Without a blueprint for navigating the practical basics of an open adoption or any discussion of expectations or boundaries, the unusual living arrangement became a bottomless well of conflicting emotions and increasingly difficult decisions complicated by missed opportunities, regret, social chaos, and broken hearts.
Written with wit, candor, and compassion, Rock Needs River is, ultimately, Vanessa’s love letter to her daughter, one that illuminates the universal need for connection and the heroine’s journey to find her tribe.

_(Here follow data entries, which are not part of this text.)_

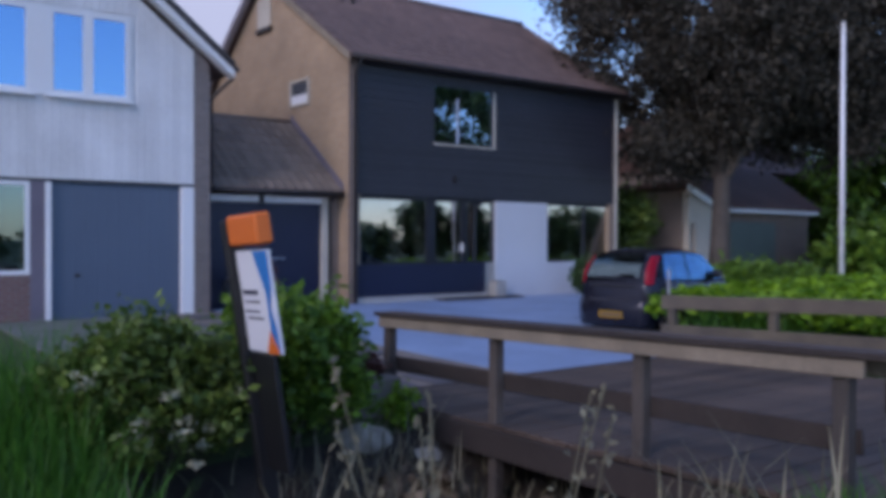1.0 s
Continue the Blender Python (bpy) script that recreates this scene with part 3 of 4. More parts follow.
def garage():
    g = thing("brick_garage", (9.1, 17.1, 0), "low brick garage with mossy tiled roof and navy doors", "garage")
    Y = 17.03
    part("pier", boxes((10.23, 10.39, Y - 0.03, Y + 0.25, -0.1, 2.30)), CREAM, g)
    part("brick_pier", boxes((10.43, G - 0.01, Y - 0.05, Y + 0.28, -0.1, 2.34)), BROWN_X, g)
    part("fascia", boxes((7.475, 10.39, Y - 0.02, Y + 0.14, 2.19, 2.32), bevel=0.006), WHITE_PAINT, g, "white fascia board over the doors")
    part("fascia_bracket", boxes((8.76, 8.86, Y - 0.06, Y - 0.022, 2.14, 2.36)), GUTTER, g)
    for a, b in ((7.48, 8.84), (8.85, 10.228)):
        leaf = part("door_leaf", boxes((a, b, Y + 0.05, Y + 0.1, 0.0, 2.18)), NAVY_DOOR, g, "navy garage door leaf")
        for i in range(8):
            w = (b - a) / 8
            part("batten", boxes((a + i * w + 0.002, a + (i + 1) * w - 0.002, Y + 0.042, Y + 0.049, 0.03, 2.15)), NAVY_DOOR, leaf)
    part("handle", boxes((8.98, 9.03, Y - 0.02, Y + 0.035, 0.95, 1.2), bevel=0.008), METAL, g, "pale metal handle")
    part("rear_wall", boxes((7.475, G - 0.01, 20.2, 20.4, -0.1, 3.4)), TAN_X, g)
    roof = part("roof", prism([(Y - 0.28, 2.36), (19.2, 4.10), (20.6, 3.1), (20.6, 3.2), (19.2, 4.20), (Y - 0.28, 2.44)], "x", 7.48, G - 0.03), GARAGE_ROOF, g, "mossy brown pantile roof")
    gut = bmesh.new()
    tube(gut, [(7.48, Y - 0.32, 2.40), (G - 0.06, Y - 0.32, 2.40)], 0.055)
    part("gutter", gut, GUTTER, g, smooth=True)
    pipe = bmesh.new()
    tube(pipe, [(10.41, Y - 0.31, 2.38), (10.41, Y - 0.06, 2.2), (10.41, Y - 0.06, 0.0)], 0.034)
    part("downpipe", pipe, GUTTER, g, smooth=True)
    part("flashing", prism([(Y - 0.26, 2.46), (19.2, 4.22), (19.2, 4.38), (Y - 0.26, 2.62)], "x", G - 0.03, G - 0.004), MAUVE_POST, g, "grey flashing strip along the brick wall")
    cap = bmesh.new()
    tube(cap, [(7.48, 19.2, 4.18), (G - 0.03, 19.2, 4.18)], 0.09)
    part("ridge_tile", cap, GARAGE_ROOF, roof, smooth=True)
    return g, roof


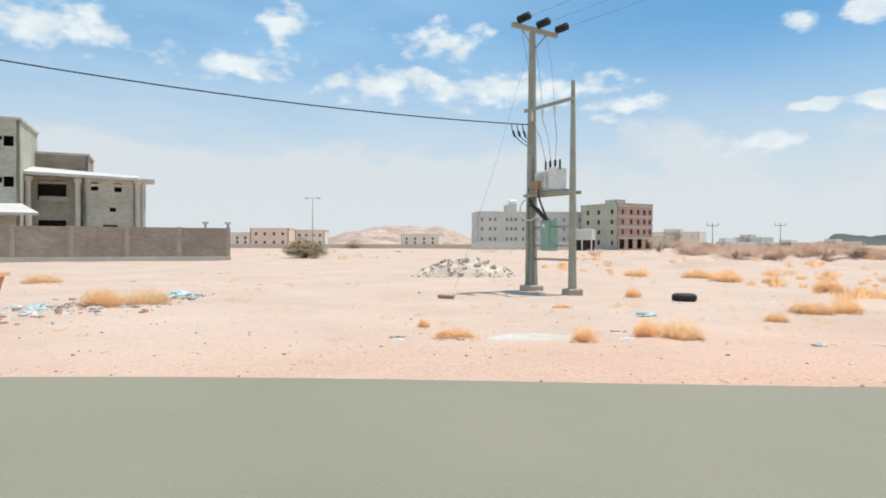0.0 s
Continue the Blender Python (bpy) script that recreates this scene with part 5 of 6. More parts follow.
place_plants([(15.40, 16.93, 0.62, 0.41, "o"), (9.47, 9.91, 0.62, 0.31, "o"), (10.29, 9.16, 0.30, 0.29, "o"), (8.90, 10.55, 0.50, 0.15, "o"), (25.73, 11.45, 0.65, 0.47, "o"), (28.23, 16.88, 0.68, 0.32, "o"), (21.07, 16.87, 0.70, 0.33, "y"), (21.65, 20.94, 1.08, 0.32, "y"), (13.41, 21.20, 0.92, 0.41, "o"), (13.32, 19.44, 0.76, 0.35, "o"), (13.95, 18.83, 0.54, 0.26, "o"), (36.67, 33.77, 2.44, 1.60, "r"), (41.07, 33.85, 1.49, 1.02, "r"), (32.41, 40.07, 3.30, 1.13, "r"), (38.90, 41.60, 4.12, 1.24, "r"), (35.30, 58.05, 3.13, 1.13, "r"), (36.58, 53.27, 2.62, 1.07, "r"), (35.34, 72.37, 2.21, 0.88, "r"), (31.15, 79.54, 3.09, 1.08, "r"), (20.68, 82.98, 2.24, 0.90, "r"), (62.95, 28.09, 3.71, 1.16, "b")])
place_plants([(20.65, 16.48, 0.72, 0.34, "o"), (22.78, 13.12, 0.72, 0.39, "o"), (27.36, 16.48, 0.59, 0.41, "o"), (26.68, 11.58, 0.79, 0.37, "o"), (35.51, 6.48, 1.54, 0.49, "o"), (36.84, 5.83, 1.89, 0.63, "o"), (41.66, 5.47, 1.75, 0.49, "y"), (28.95, 11.06, 1.12, 0.28, "o"), (26.45, 13.38, 0.81, 0.27, "o"), (55.56, 24.90, 2.50, 1.11, "b"), (54.88, 20.30, 2.90, 1.05, "b"), (64.72, 18.68, 2.38, 1.07, "b"), (34.01, 46.55, 2.47, 1.09, "r"), (39.46, 46.44, 3.75, 1.18, "r"), (40.50, 65.58, 3.83, 1.28, "r"), (44.36, 80.79, 2.97, 1.19, "r")])
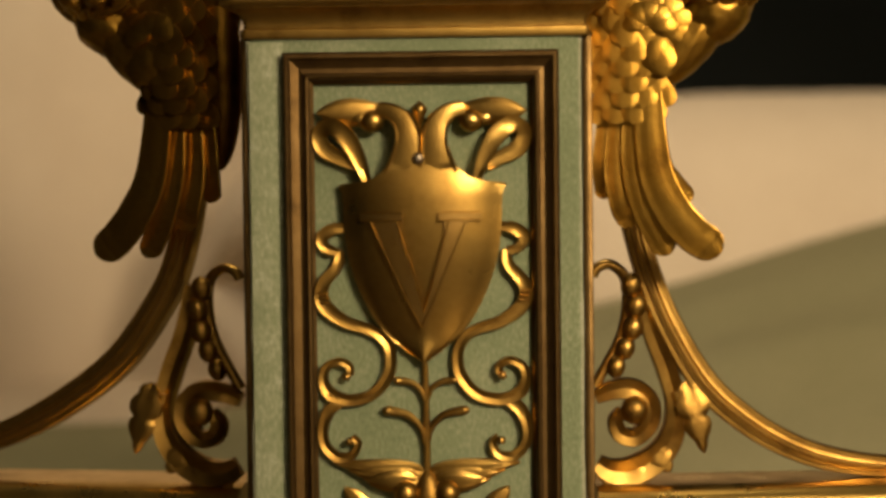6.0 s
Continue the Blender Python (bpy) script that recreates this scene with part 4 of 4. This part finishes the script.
def bust_bm(s):
    bm = bmesh.new()
    rng = random.Random(11)
    # wings rising behind the head, a second pair behind the first
    feather(bm, ((82, 60), (77.6, 92), (77.8, 116), (79, 124)), 4.4, BD - 16, s)
    feather(bm, ((88, 50), (82, 88), (83.6, 114), (90, 128)), 6.2, BD - 24, s)
    feather(bm, ((82, 66), (78.4, 94), (78.2, 112)), 3.6, BD - 3, s)
    feather(bm, ((88, 62), (84.8, 98), (84.8, 119), (87.6, 130)), 5.4, BD + 1, s)
    feather(bm, ((94.5, 62), (92.8, 98), (95.9, 122), (101, 132.6), (105.6, 137)), 8.2, BD + 5, s)
    feather(bm, ((100.4, 68), (99.4, 98), (101.4, 114), (102.2, 117)), 4.2, BD + 10, s)
    blob(bm, 87, 34, BD - 14, 11, 44, 10, 20, 0, HX, s)
    # breast with overlapping scales
    blob(bm, 95, 40, BD + 1, 16, 30, 13, 24, -6, HX, s)
    for row in range(9):
        for k in range(4):
            u = (k + 0.5 * (row % 2) - 1.75) / 2.0
            z = 14 + 6.8 * row
            x = 93.0 + 15.5 * u
            d = BD + 1 + 13.5 * math.cos(u * 1.1) * max(0.16, 1 - ((z - 42) / 42) ** 2) ** 0.5
            leaf(bm, (x - 0.6 * u, z + 10), (x + 1.2 * u, z - 4.6), 11.6, d - 0.6, 0.8, 1.3, 0, s, HX, -0.12, 0.9, 1.7, 0.42)
    # plain neck and leaning head mass
    carved(bm, 118, 46, BD + 1, 11, 25, 11, 40, s, 2, 0.05, 2.0)
    carved(bm, 130, 60, BD + 1, 14, 17, 13, 40, s, 3, 0.07, 15.0)
    carved(bm, 131, 81, BD + 3, 24, 21, 16.5, 15, s, 6, 0.10, 5.0)
    carved(bm, 117, 82, BD + 2, 19, 21, 15, 10, s, 6, 0.10, 7.0)
    carved(bm, 113, 106, BD + 4, 10.5, 13, 11, 12, s, 5, 0.08, 12.0)
    # wavy locks over the head and the knot of hair behind it
    for k in range(110):
        a, b = rng.uniform(0.2, 2.9), rng.uniform(-0.9, 1.05)
        lock(bm, (130, 81, BD + 3), (26, 23.5, 18.6), a, b, rng.uniform(3.3, 4.3) + 3.1 * (k % 2), rng.uniform(0.6, 1.0), rng.uniform(0.5, 1.0), rng.uniform(1.1, 1.9), s)
    for k in range(16):
        lock(bm, (113, 106, BD + 4), (11.2, 13.6, 12), 0.2 + 0.15 * k, -0.85 + 0.05 * (k % 3), 1.5 + 0.25 * math.sin(k * 2.1), 1.9, 0.45, 1.6, s)
    # round knobs of hair at the brow
    for x, z, d, q in ((127, 85.3, 21, 6.4), (148.6, 91.6, 12, 5.2), (153.0, 78.6, 7, 6.0), (123.4, 70.8, 20, 4.8), (136.6, 71, 19, 5.0), (145, 84, 16, 4.4), (139, 95, 15, 4.6)):
        carved(bm, x, z, BD + d, q, q * 0.95, q, 0, s, 7, 0.12, x)
    # cloth band from the wing to the brow
    sweep(bm, [(102, 80, BD + 9, 3.4, 1.4), (105, 88, BD + 13, 5.2, 1.5), (112.5, 97, BD + 15.5, 6.0, 1.6), (121, 102.6, BD + 13.5, 5.4, 1.6), (129, 105, BD + 8, 3.6, 1.4)], RIBBON, 6, HX, s)
    # folded wing bend and the round breast under it
    blob(bm, 103, 56, BD + 6, 12, 12, 5, 20, 0, HX, s)
    for rad, n, d, w in ((20, 7, 12, 11), (13, 5, 14.5, 9.5)):
        for k in range(n):
            a = radians(160 - (170 if rad > 15 else 150) * k / (n - 1))
            leaf(bm, (101 + 1.5 * math.cos(a), 51 + 1.5 * math.sin(a)), (101 + rad * math.cos(a), 51 + rad * math.sin(a)), w, BD + d, 1.6, -1.5, 0, s, HX, 0.0, 1.4, 1.7, 0.42)
    blob(bm, 103.6, 40, BD + 9.6, 8.8, 11.4, 5.2, 24, 20, HX, s)
    leaf(bm, (99, 52), (109, 30), 15, BD + 12.6, 2.6, 1.0, 0, s, HX, 0.0, 1.4, 1.5, 0.5)
    # tail feathers
    feather(bm, ((84, 30), (80.4, -4), (80.8, -20)), 4.2, BD, s)
    feather(bm, ((89, 28), (86.2, -8), (88.8, -26), (91, -32)), 5.4, BD + 3, s)
    feather(bm, ((95, 28), (94.4, -8), (99.6, -30), (106.6, -44)), 5.8, BD + 6, s)
    feather(bm, ((103, 26), (106, -6), (111, -16), (115.8, -22)), 4.4, BD + 3, s)
    feather(bm, ((100, 28), (103.4, -10), (110.8, -28.6), (119, -39), (125, -43.6)), 8.2, BD + 9.5, s)
    return bm


def turn_out(ob, s, cx, angle, stretch, back):
    """Swing a side piece back from the post about its own foot on the post."""
    foot = V(cx + s * 80.0, 0, BD)
    ob.matrix_world = Matrix.Translation(EYE_AT) @ Matrix.Scale(back, 4) @ Matrix.Translation(-EYE_AT) @ Matrix.Translation(foot) @ Matrix.Rotation(radians(angle), 4, "Z") @ Matrix.Diagonal((stretch, 1, 1, 1)) @ Matrix.Translation(-foot)


for s in (1, -1):
    BR = thing("scroll_bracket", "gilt bronze scroll bracket on the rail, " + side_name(s), "bracket", "scroll brackets beside the post")
    part("scroll_bar", made(bracket_bar, s), GOLD, BR, "", 30)
    part("inner_scroll", made(bracket_inner, s), GOLD, BR)
    for x, z, a in ((105, -141, 0), (95, -147, 1), (85, -148, 2)):
        part("scroll_leaf", made(scroll_leaf, s, x, z, a), GOLD, BR)
    part("bead_branch", made(bead_branch, s), GOLD, BR, "", 50)
    part("curled_leaf", made(curl_leaf, s), GOLD, BR)
    part("hanging_leaf", made(hanging_leaf, s), GOLD, BR)
    turn_out(BR, s, BX, 5.0 if s > 0 else -17.0, 1.014 if s > 0 else 1.07, SET_BACK)
    bust = tagged(part("winged_bust", bust_bm(s), GOLD_OLD, None, "", 50), "gilt bronze winged bust beside the post, " + side_name(s), "sculpture", "winged busts beside the post")
    turn_out(bust, s, HX, -7.0 if s > 0 else -28.0, 1.03 if s > 0 else 1.18, 1.02)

Not for me The first half of this 200-page book meandered through details of multiple messy relationships, often laced with infidelity. I catch myself rereading the book description to double check that the focus of the book would be adoption. The author finds someone special—Peter—a married man with teenager daughters. We learn details of Peter’s failed marriage and messy divorce. How embarrassing for Peter, his first wife, and their daughters—why should they be shamed in someone else’s memoir? Doesn’t that violate memoir etiquette?Eventually, the focus shifts to having a child and the painful journey to adoption. Enter Bill and Bridgett, a couple who are expecting and trying to find parents for their child. The author (and Peter) want this baby. The story bumps along, vague on adoption details, but soon they’re at home with their own baby girl! I wanted more about how the relationship between bio-parents and adoptive parents. Instead the focus was heavier on how Peter was a disappointment as a husband and father, and the dissolution of their marriage. Again, lots of Peter shaming. Even if everything said is true, why would anyone bash the father of their child in such a public way? So ugly and unnecessary.Finally, we get to Bill and Bridgett, the bio-parents. They went from just-getting-by to homeless. What stands out about this couple is they don’t ask for anything. They don’t ask to move in, but they accept the offer. Somehow Bill and Bridgett disappoint the author at every turn. They don't make the choices she expects them to make. They won't let her fix them and they back away when the author keeps pushing them to change. The author describes it as them being mad at her. She messaged them for years to get them to talk to her and when they finally agree to her requests for an interview about the adoption, she is devastated because they don’t say what she wants to hear. They chose her to be the mother of their child. Why is that not enough?Bill and Bridgett were self-aware enough to know they shouldn’t raise a child. I wonder if they regret open adoption. I hope they never read this book.